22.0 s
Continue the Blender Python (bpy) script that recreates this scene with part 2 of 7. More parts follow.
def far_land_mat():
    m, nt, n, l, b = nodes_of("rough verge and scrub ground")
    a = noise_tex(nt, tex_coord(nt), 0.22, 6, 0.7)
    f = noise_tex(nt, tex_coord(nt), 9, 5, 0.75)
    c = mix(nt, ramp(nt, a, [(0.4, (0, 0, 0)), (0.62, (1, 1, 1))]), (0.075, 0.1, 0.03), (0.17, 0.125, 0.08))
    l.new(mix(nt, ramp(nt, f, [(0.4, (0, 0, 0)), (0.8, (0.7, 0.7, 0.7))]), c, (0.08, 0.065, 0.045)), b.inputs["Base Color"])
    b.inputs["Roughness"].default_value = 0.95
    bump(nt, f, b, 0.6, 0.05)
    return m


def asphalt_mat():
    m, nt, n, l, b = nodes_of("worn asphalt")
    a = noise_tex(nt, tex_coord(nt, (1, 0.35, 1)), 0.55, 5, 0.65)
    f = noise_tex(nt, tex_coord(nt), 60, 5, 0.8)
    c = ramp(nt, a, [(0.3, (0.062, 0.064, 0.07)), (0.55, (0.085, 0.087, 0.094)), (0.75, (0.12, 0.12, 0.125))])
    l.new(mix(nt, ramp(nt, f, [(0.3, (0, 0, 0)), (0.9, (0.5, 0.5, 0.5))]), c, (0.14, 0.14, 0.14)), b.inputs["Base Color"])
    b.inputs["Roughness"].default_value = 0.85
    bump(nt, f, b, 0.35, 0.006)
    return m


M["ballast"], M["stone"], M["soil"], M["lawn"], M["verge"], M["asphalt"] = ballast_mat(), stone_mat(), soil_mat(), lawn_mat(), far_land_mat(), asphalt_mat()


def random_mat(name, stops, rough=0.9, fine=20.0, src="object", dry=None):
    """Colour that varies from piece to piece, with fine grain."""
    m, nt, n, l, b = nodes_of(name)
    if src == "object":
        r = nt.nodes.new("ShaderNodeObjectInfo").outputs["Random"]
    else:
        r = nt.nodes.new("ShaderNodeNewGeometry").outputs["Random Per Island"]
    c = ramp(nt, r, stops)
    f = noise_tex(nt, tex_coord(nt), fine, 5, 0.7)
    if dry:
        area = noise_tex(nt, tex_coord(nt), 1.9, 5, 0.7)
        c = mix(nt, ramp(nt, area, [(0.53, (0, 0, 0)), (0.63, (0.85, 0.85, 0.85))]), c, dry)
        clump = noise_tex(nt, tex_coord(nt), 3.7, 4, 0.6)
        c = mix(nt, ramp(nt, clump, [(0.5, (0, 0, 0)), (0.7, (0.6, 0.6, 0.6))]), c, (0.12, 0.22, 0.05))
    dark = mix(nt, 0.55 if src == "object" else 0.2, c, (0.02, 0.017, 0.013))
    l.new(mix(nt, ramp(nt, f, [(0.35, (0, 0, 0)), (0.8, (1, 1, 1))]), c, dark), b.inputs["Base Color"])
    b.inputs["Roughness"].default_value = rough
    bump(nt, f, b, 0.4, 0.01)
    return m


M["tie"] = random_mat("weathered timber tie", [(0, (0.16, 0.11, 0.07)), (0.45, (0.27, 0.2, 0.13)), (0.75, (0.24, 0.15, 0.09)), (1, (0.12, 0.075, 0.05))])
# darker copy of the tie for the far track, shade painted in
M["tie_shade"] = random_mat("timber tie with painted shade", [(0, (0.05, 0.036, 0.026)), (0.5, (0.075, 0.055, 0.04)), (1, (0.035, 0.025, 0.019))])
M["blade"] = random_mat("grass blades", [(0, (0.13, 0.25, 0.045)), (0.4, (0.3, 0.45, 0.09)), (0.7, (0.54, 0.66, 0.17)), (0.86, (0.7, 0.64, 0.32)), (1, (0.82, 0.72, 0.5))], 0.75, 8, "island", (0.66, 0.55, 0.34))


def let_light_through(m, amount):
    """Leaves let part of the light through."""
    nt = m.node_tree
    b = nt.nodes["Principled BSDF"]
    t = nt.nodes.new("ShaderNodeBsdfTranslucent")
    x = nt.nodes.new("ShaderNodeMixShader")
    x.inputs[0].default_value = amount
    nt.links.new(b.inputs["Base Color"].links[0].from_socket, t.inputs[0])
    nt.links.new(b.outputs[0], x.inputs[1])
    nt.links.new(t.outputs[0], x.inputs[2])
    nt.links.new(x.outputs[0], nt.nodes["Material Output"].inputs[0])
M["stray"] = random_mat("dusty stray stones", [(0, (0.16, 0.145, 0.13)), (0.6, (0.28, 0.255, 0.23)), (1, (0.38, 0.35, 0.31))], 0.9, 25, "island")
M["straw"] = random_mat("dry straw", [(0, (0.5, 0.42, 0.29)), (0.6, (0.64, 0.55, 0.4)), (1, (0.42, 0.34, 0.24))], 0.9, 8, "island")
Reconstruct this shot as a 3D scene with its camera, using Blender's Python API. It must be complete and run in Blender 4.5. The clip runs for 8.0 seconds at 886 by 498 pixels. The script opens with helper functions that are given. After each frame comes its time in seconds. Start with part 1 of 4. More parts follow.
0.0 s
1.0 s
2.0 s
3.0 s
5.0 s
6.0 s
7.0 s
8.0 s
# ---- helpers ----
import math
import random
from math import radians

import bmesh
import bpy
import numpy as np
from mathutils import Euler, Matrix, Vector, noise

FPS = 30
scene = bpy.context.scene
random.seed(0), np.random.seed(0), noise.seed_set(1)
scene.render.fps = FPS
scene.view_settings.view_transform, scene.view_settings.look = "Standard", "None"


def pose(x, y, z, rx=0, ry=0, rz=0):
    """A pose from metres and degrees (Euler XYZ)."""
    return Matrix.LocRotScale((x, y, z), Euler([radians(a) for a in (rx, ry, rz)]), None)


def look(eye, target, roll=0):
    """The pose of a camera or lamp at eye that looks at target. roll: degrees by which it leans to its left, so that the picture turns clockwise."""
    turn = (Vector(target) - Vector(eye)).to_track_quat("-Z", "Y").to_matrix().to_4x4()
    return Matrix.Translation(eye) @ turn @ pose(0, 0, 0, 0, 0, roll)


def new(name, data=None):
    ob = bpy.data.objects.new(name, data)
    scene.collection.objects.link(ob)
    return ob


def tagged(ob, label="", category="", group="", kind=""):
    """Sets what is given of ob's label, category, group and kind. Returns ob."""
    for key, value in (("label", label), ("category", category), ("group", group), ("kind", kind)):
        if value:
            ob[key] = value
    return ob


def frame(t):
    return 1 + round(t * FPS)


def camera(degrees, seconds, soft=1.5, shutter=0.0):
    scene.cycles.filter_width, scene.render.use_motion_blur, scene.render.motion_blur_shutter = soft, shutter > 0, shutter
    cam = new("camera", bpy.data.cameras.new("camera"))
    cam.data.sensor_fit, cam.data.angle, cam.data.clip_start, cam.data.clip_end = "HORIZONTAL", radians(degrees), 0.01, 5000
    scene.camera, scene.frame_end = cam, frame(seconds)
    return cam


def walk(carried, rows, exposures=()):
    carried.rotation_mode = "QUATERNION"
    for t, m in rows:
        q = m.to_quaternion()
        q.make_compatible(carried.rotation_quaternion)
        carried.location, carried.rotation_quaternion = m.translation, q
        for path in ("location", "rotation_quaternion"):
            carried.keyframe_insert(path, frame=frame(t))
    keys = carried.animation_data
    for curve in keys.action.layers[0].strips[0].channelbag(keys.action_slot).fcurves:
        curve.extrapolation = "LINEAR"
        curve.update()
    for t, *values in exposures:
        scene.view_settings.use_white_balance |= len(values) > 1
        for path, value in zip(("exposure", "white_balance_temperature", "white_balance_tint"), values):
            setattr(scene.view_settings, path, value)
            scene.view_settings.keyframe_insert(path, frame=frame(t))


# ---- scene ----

§ EXERCISE BRIEF: All of the entries should be written out again exactly.

§ ANSWER FOR THIS EXERCISE:
22.0 s
Continue the Blender Python (bpy) script that recreates this scene with part 2 of 7. More parts follow.
def far_land_mat():
    m, nt, n, l, b = nodes_of("rough verge and scrub ground")
    a = noise_tex(nt, tex_coord(nt), 0.22, 6, 0.7)
    f = noise_tex(nt, tex_coord(nt), 9, 5, 0.75)
    c = mix(nt, ramp(nt, a, [(0.4, (0, 0, 0)), (0.62, (1, 1, 1))]), (0.075, 0.1, 0.03), (0.17, 0.125, 0.08))
    l.new(mix(nt, ramp(nt, f, [(0.4, (0, 0, 0)), (0.8, (0.7, 0.7, 0.7))]), c, (0.08, 0.065, 0.045)), b.inputs["Base Color"])
    b.inputs["Roughness"].default_value = 0.95
    bump(nt, f, b, 0.6, 0.05)
    return m


def asphalt_mat():
    m, nt, n, l, b = nodes_of("worn asphalt")
    a = noise_tex(nt, tex_coord(nt, (1, 0.35, 1)), 0.55, 5, 0.65)
    f = noise_tex(nt, tex_coord(nt), 60, 5, 0.8)
    c = ramp(nt, a, [(0.3, (0.062, 0.064, 0.07)), (0.55, (0.085, 0.087, 0.094)), (0.75, (0.12, 0.12, 0.125))])
    l.new(mix(nt, ramp(nt, f, [(0.3, (0, 0, 0)), (0.9, (0.5, 0.5, 0.5))]), c, (0.14, 0.14, 0.14)), b.inputs["Base Color"])
    b.inputs["Roughness"].default_value = 0.85
    bump(nt, f, b, 0.35, 0.006)
    return m


M["ballast"], M["stone"], M["soil"], M["lawn"], M["verge"], M["asphalt"] = ballast_mat(), stone_mat(), soil_mat(), lawn_mat(), far_land_mat(), asphalt_mat()


def random_mat(name, stops, rough=0.9, fine=20.0, src="object", dry=None):
    """Colour that varies from piece to piece, with fine grain."""
    m, nt, n, l, b = nodes_of(name)
    if src == "object":
        r = nt.nodes.new("ShaderNodeObjectInfo").outputs["Random"]
    else:
        r = nt.nodes.new("ShaderNodeNewGeometry").outputs["Random Per Island"]
    c = ramp(nt, r, stops)
    f = noise_tex(nt, tex_coord(nt), fine, 5, 0.7)
    if dry:
        area = noise_tex(nt, tex_coord(nt), 1.9, 5, 0.7)
        c = mix(nt, ramp(nt, area, [(0.53, (0, 0, 0)), (0.63, (0.85, 0.85, 0.85))]), c, dry)
        clump = noise_tex(nt, tex_coord(nt), 3.7, 4, 0.6)
        c = mix(nt, ramp(nt, clump, [(0.5, (0, 0, 0)), (0.7, (0.6, 0.6, 0.6))]), c, (0.12, 0.22, 0.05))
    dark = mix(nt, 0.55 if src == "object" else 0.2, c, (0.02, 0.017, 0.013))
    l.new(mix(nt, ramp(nt, f, [(0.35, (0, 0, 0)), (0.8, (1, 1, 1))]), c, dark), b.inputs["Base Color"])
    b.inputs["Roughness"].default_value = rough
    bump(nt, f, b, 0.4, 0.01)
    return m


M["tie"] = random_mat("weathered timber tie", [(0, (0.16, 0.11, 0.07)), (0.45, (0.27, 0.2, 0.13)), (0.75, (0.24, 0.15, 0.09)), (1, (0.12, 0.075, 0.05))])
# darker copy of the tie for the far track, shade painted in
M["tie_shade"] = random_mat("timber tie with painted shade", [(0, (0.05, 0.036, 0.026)), (0.5, (0.075, 0.055, 0.04)), (1, (0.035, 0.025, 0.019))])
M["blade"] = random_mat("grass blades", [(0, (0.13, 0.25, 0.045)), (0.4, (0.3, 0.45, 0.09)), (0.7, (0.54, 0.66, 0.17)), (0.86, (0.7, 0.64, 0.32)), (1, (0.82, 0.72, 0.5))], 0.75, 8, "island", (0.66, 0.55, 0.34))


def let_light_through(m, amount):
    """Leaves let part of the light through."""
    nt = m.node_tree
    b = nt.nodes["Principled BSDF"]
    t = nt.nodes.new("ShaderNodeBsdfTranslucent")
    x = nt.nodes.new("ShaderNodeMixShader")
    x.inputs[0].default_value = amount
    nt.links.new(b.inputs["Base Color"].links[0].from_socket, t.inputs[0])
    nt.links.new(b.outputs[0], x.inputs[1])
    nt.links.new(t.outputs[0], x.inputs[2])
    nt.links.new(x.outputs[0], nt.nodes["Material Output"].inputs[0])
M["stray"] = random_mat("dusty stray stones", [(0, (0.16, 0.145, 0.13)), (0.6, (0.28, 0.255, 0.23)), (1, (0.38, 0.35, 0.31))], 0.9, 25, "island")
M["straw"] = random_mat("dry straw", [(0, (0.5, 0.42, 0.29)), (0.6, (0.64, 0.55, 0.4)), (1, (0.42, 0.34, 0.24))], 0.9, 8, "island")
Reconstruct this shot as a 3D scene with its camera, using Blender's Python API. It must be complete and run in Blender 4.5. The clip runs for 8.0 seconds at 886 by 498 pixels. The script opens with helper functions that are given. After each frame comes its time in seconds. Start with part 1 of 4. More parts follow.
0.0 s
1.0 s
2.0 s
3.0 s
5.0 s
6.0 s
7.0 s
8.0 s
# ---- helpers ----
import math
import random
from math import radians

import bmesh
import bpy
import numpy as np
from mathutils import Euler, Matrix, Vector, noise

FPS = 30
scene = bpy.context.scene
random.seed(0), np.random.seed(0), noise.seed_set(1)
scene.render.fps = FPS
scene.view_settings.view_transform, scene.view_settings.look = "Standard", "None"


def pose(x, y, z, rx=0, ry=0, rz=0):
    """A pose from metres and degrees (Euler XYZ)."""
    return Matrix.LocRotScale((x, y, z), Euler([radians(a) for a in (rx, ry, rz)]), None)


def look(eye, target, roll=0):
    """The pose of a camera or lamp at eye that looks at target. roll: degrees by which it leans to its left, so that the picture turns clockwise."""
    turn = (Vector(target) - Vector(eye)).to_track_quat("-Z", "Y").to_matrix().to_4x4()
    return Matrix.Translation(eye) @ turn @ pose(0, 0, 0, 0, 0, roll)


def new(name, data=None):
    ob = bpy.data.objects.new(name, data)
    scene.collection.objects.link(ob)
    return ob


def tagged(ob, label="", category="", group="", kind=""):
    """Sets what is given of ob's label, category, group and kind. Returns ob."""
    for key, value in (("label", label), ("category", category), ("group", group), ("kind", kind)):
        if value:
            ob[key] = value
    return ob


def frame(t):
    return 1 + round(t * FPS)


def camera(degrees, seconds, soft=1.5, shutter=0.0):
    scene.cycles.filter_width, scene.render.use_motion_blur, scene.render.motion_blur_shutter = soft, shutter > 0, shutter
    cam = new("camera", bpy.data.cameras.new("camera"))
    cam.data.sensor_fit, cam.data.angle, cam.data.clip_start, cam.data.clip_end = "HORIZONTAL", radians(degrees), 0.01, 5000
    scene.camera, scene.frame_end = cam, frame(seconds)
    return cam


def walk(carried, rows, exposures=()):
    carried.rotation_mode = "QUATERNION"
    for t, m in rows:
        q = m.to_quaternion()
        q.make_compatible(carried.rotation_quaternion)
        carried.location, carried.rotation_quaternion = m.translation, q
        for path in ("location", "rotation_quaternion"):
            carried.keyframe_insert(path, frame=frame(t))
    keys = carried.animation_data
    for curve in keys.action.layers[0].strips[0].channelbag(keys.action_slot).fcurves:
        curve.extrapolation = "LINEAR"
        curve.update()
    for t, *values in exposures:
        scene.view_settings.use_white_balance |= len(values) > 1
        for path, value in zip(("exposure", "white_balance_temperature", "white_balance_tint"), values):
            setattr(scene.view_settings, path, value)
            scene.view_settings.keyframe_insert(path, frame=frame(t))


# ---- scene ----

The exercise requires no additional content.